- **Task statement**
Copy out the lines that have "with" in them.

- **Supplied data**
★ ★ ★ ★ ★ ★ ★
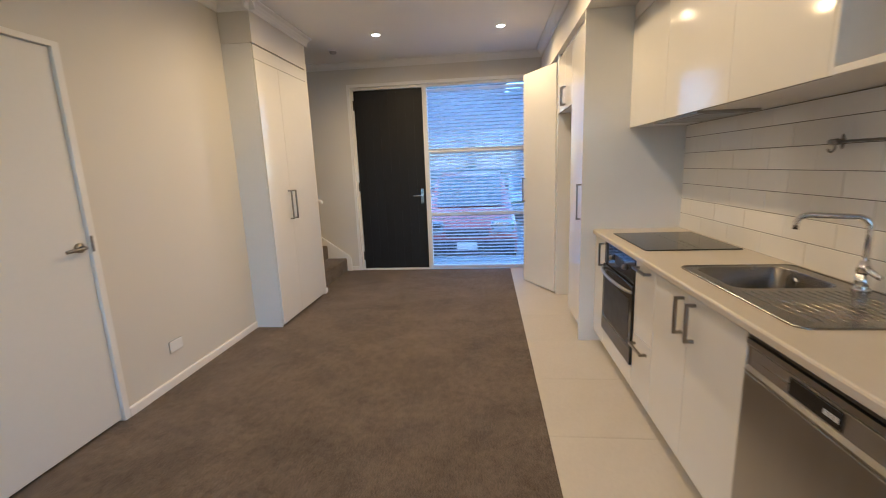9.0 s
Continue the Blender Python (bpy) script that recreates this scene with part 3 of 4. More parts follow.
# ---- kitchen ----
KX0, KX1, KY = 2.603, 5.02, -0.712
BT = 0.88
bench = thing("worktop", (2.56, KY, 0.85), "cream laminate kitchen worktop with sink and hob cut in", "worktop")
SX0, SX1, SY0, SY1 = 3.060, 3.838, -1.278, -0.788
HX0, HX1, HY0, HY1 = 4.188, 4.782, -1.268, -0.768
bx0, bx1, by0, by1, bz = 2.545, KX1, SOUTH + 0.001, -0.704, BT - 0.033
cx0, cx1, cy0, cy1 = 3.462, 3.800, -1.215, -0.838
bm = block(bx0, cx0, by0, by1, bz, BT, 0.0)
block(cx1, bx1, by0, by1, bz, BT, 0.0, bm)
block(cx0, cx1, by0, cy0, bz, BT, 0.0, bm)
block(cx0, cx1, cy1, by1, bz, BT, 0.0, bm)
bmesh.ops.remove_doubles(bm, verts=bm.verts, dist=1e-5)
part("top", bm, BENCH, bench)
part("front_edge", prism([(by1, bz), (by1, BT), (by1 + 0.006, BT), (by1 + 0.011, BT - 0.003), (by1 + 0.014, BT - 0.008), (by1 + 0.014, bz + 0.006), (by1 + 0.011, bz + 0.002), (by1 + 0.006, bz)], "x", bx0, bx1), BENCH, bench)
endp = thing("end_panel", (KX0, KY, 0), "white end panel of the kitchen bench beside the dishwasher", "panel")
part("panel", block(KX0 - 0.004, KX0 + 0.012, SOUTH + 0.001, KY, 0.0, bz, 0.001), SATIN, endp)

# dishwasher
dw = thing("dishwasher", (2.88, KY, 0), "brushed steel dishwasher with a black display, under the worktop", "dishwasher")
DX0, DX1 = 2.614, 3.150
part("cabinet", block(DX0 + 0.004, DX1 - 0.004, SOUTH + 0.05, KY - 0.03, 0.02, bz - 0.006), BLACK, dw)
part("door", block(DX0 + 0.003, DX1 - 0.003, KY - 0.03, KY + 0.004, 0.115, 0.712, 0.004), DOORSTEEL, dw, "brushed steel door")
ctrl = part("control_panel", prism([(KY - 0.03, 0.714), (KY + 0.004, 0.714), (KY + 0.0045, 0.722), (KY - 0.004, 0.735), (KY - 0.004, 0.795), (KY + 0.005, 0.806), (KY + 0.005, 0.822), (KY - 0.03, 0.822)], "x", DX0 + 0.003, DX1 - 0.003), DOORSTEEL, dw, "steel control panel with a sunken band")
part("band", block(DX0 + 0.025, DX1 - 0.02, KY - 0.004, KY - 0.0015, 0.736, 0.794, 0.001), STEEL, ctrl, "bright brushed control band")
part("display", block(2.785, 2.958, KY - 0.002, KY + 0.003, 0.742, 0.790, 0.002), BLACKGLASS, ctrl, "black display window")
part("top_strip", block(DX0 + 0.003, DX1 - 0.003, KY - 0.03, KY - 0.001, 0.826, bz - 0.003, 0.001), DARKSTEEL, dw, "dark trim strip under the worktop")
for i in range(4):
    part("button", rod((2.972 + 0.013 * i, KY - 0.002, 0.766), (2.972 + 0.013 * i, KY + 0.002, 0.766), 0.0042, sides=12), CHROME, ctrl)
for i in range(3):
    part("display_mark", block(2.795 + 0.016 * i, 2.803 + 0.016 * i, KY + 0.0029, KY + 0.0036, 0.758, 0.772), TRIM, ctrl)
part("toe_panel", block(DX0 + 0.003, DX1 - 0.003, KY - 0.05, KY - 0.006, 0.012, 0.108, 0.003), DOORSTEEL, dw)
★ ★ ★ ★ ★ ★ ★
- **Reply to the task**
Continue the Blender Python (bpy) script that recreates this scene with part 3 of 4. More parts follow.
bench = thing("worktop", (2.56, KY, 0.85), "cream laminate kitchen worktop with sink and hob cut in", "worktop")
dw = thing("dishwasher", (2.88, KY, 0), "brushed steel dishwasher with a black display, under the worktop", "dishwasher")
ctrl = part("control_panel", prism([(KY - 0.03, 0.714), (KY + 0.004, 0.714), (KY + 0.0045, 0.722), (KY - 0.004, 0.735), (KY - 0.004, 0.795), (KY + 0.005, 0.806), (KY + 0.005, 0.822), (KY - 0.03, 0.822)], "x", DX0 + 0.003, DX1 - 0.003), DOORSTEEL, dw, "steel control panel with a sunken band")